10. Am wenigsten aber sollen bei solchen äußersten Unternehmungen von Seiten eines tiefverarmten Volkes blutige Grausamkeiten ausgeübt werden; denn sobald solches geschieht, da wirkt nicht mehr der Herr mit dem Volk und das Volk wird seine Tat nicht gesegnet sehen. Denn wenn es heute siegen wird, so wird es morgen wieder geschlagen, und wird da ein Blut wider das andere fließen! Nie soll der Mensch vergessen, dass alle Menschen seine Brüder sind. Was er unternimmt, das soll er stets mit einem liebeerfüllten Herzen unternehmen; niemandem soll er je etwas Böses tun wollen, sondern allzeit nur etwas Gutes, besonders im geistigen Teil zum ewigen Leben Wirkendes.

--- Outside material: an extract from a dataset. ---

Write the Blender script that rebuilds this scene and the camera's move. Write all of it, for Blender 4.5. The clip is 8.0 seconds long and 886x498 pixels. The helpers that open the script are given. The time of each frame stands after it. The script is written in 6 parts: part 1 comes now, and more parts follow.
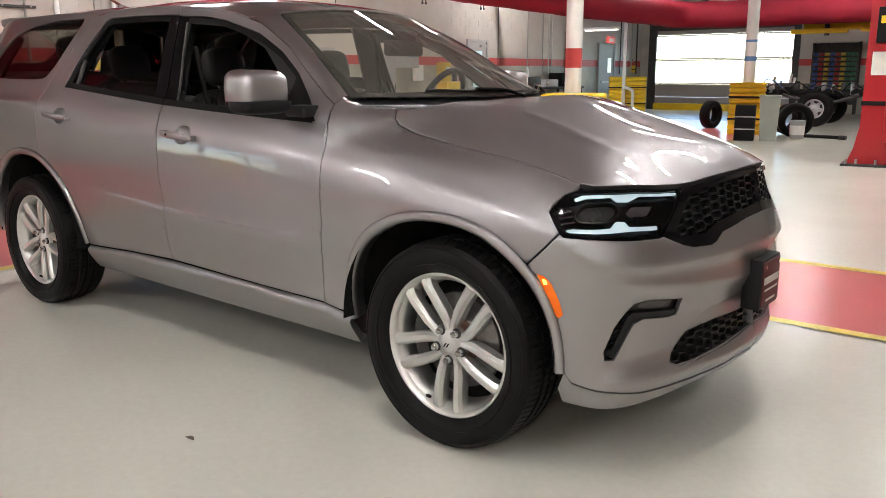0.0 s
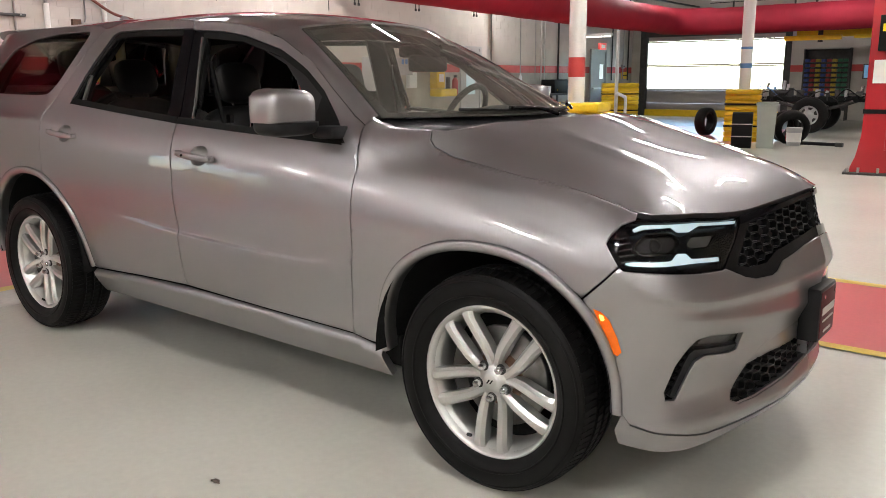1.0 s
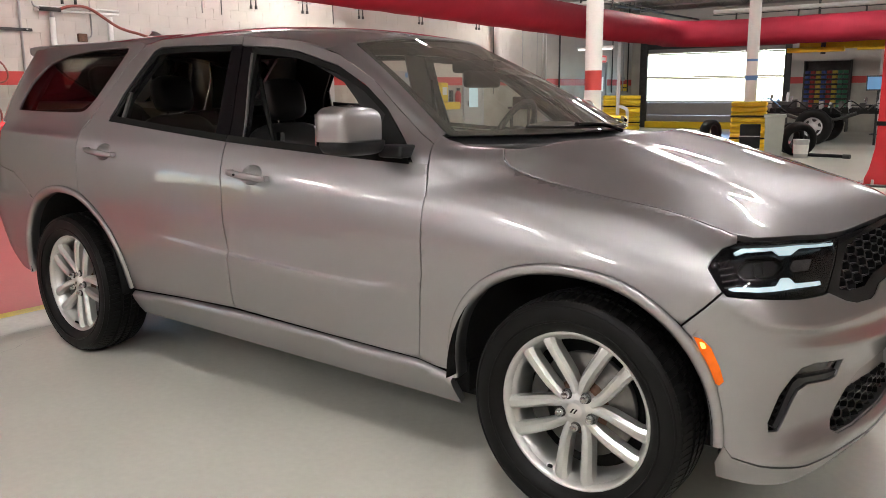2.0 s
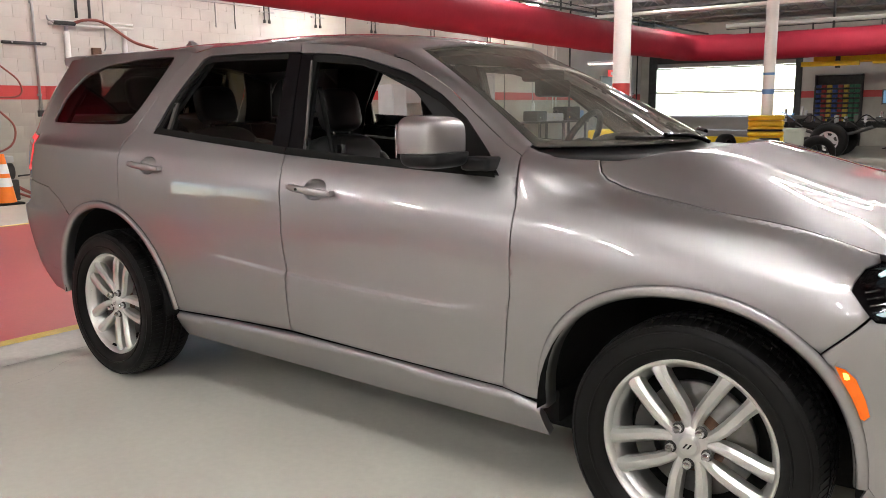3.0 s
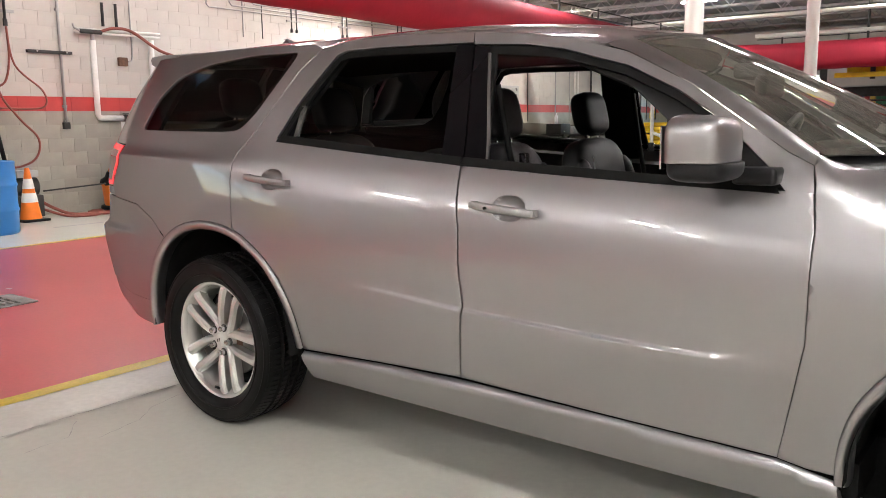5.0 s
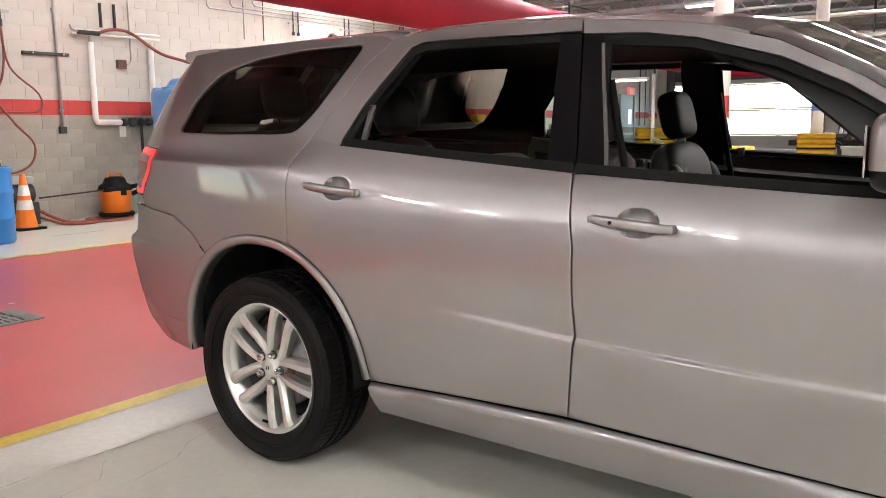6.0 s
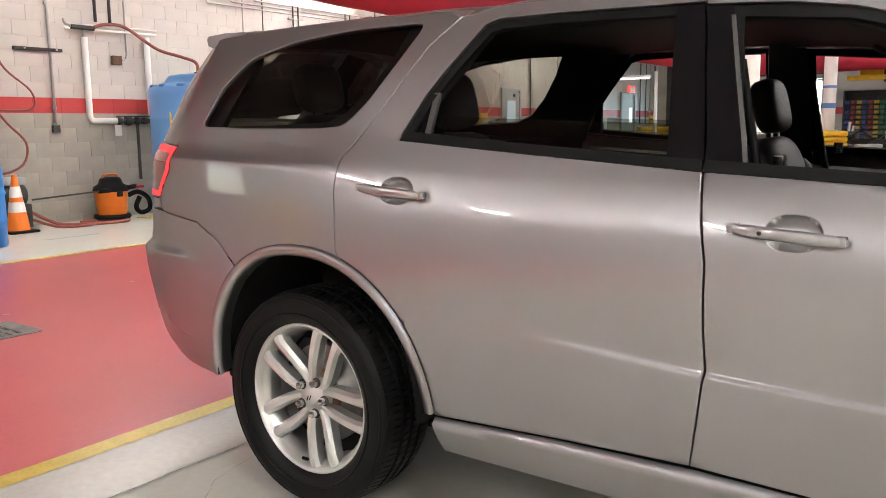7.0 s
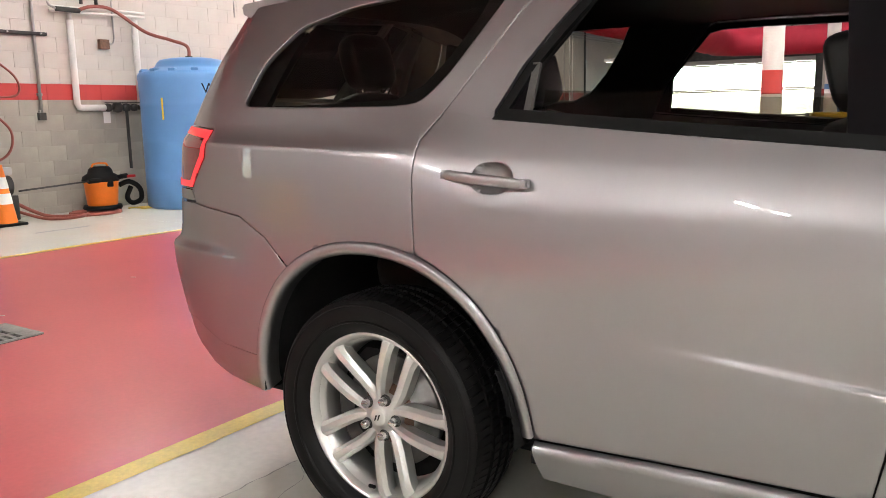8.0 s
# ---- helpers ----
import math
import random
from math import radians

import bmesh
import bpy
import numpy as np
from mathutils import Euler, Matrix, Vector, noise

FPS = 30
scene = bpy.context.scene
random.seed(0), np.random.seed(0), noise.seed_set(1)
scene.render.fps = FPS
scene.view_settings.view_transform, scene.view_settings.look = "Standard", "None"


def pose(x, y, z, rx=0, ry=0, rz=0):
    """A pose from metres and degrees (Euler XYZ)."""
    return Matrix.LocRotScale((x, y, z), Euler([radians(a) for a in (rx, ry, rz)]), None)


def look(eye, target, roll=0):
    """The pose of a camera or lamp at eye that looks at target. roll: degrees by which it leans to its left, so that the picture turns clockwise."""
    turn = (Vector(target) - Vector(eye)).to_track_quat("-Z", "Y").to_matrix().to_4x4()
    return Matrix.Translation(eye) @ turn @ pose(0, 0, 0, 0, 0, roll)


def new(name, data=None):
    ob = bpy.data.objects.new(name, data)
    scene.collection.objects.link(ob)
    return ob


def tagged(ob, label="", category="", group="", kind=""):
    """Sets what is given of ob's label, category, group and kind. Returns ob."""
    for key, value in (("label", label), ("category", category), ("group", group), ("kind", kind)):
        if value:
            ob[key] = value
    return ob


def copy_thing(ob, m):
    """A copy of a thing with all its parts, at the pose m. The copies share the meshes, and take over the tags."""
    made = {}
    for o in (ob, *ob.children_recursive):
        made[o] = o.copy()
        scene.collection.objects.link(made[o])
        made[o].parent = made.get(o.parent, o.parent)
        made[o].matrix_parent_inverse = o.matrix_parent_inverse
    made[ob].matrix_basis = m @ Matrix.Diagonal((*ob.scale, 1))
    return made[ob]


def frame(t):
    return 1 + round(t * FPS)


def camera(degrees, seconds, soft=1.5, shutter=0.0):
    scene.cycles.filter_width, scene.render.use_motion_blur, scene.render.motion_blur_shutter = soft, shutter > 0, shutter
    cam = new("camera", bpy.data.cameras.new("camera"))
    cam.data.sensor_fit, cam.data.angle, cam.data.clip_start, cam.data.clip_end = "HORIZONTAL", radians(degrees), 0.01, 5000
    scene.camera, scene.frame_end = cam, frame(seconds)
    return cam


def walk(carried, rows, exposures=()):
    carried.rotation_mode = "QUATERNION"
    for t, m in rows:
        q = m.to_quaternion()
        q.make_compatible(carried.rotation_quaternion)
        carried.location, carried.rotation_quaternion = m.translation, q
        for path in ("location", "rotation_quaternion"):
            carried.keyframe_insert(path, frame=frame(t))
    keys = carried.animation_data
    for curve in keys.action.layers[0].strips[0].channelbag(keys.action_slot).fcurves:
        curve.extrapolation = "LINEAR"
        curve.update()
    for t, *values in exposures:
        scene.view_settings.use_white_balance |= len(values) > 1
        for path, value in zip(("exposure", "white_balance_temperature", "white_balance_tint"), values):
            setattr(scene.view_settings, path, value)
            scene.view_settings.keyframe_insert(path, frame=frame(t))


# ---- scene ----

11. Ist so sein Sinn beschaffen, dann wird der Herr seine Handlung segnen, im Gegenteil aber verfluchen! Denn so der Herr Selbst niemandem ein ewig tödlicher Richter sein will, dem doch alle Gewalt im Himmel und auf Erden eigen ist, und niemanden zu fragen hat, was Er tun oder nicht tun soll, umso weniger soll ein Mensch auf der Erde etwas nach seinem argen Willen tun.

12. Wehe aber dem Volk, welches ohne die äußerste Notwendigkeit sich gegen die Reichen und Mächtigen erhebt! Das wird für seine Tat allerbitterst gezüchtigt werden; denn die Armut ist des Herrn. Wer den Herrn liebt, der liebt auch die Armut; der Reichtum und das Wohlleben aber ist der Welt und des Satans! Wer nach diesem, was der Welt ist, trachtet und es liebt, der hat sich auch vom Scheitel bis zur Zehe dem Satan einverleibt!

13. Solange also irgendein Volk sich des Tages nur einmal halbwegs sättigen und noch das Leben erhalten kann, so lange auch soll es sich nicht erheben. Wenn aber die Reichen und Wucherer beinahe alles an sich gerissen haben, so dass Tausenden von armen Menschen der augenscheinlichste Hungertod droht, dann ist es Zeit, sich zu erheben und die überaus überflüssigen Güter der Reichen untereinander zu teilen; denn dann will es der Herr, dass die Reichen bis zu einem großen Teil für ihre schändliche Eigenliebe und Habsucht sollen gezüchtigt werden.

14. Zum Schluss der Abhandlung dieses Gebotes dürfte vielleicht noch jemand fragen, ob die Zinsnahme für geliehene Kapitalien nicht gewisserart auch wider das siebte Gebot ist. Da sage ich: Wenn in einem Staat der Zinsfuß gesetzlich bestimmt ist, so ist es auch erlaubt, nach diesem Zinsfuß von den Reichen die Interessen zu nehmen; hat aber jemand einem Bedürftigen ein erforderliches Kapital geliehen, so soll er dafür keine Zinsen verlangen.

15. Hat sich dieser Notdürftige mit diesem Kapital insoweit beholfen, dass er sich nun in seiner Gewerbshantierung bürgerlich wohl befindet, so soll er darauf bedacht sein, das ausgeliehene Kapital seinem Freund wieder zurückzuerstatten. Will er aus Dankbarkeit die gesetzlichen Zinsen zahlen, so soll sie der Ausleiher nicht annehmen, wohl aber den Rückzahler erinnern, solche an seine ärmeren Brüder zu verabfolgen nach seiner Kraft.

16. Ganz Armen aber soll niemand ein Kapital leihen, sondern was er ihnen gibt, das soll er ihnen ganz geben. Das ist in dieser Hinsicht der Wille des Herrn. Wer ihn befolgt, der wird des Herrn Liebe haben. Da wir somit alles, was dieses Gebot betrifft, berührt haben, so können wir uns sogleich in den achten Saal begeben, allda wir ein Gebot werden kennen lernen, das diesem siebten in vieler Hinsicht gleichen wird.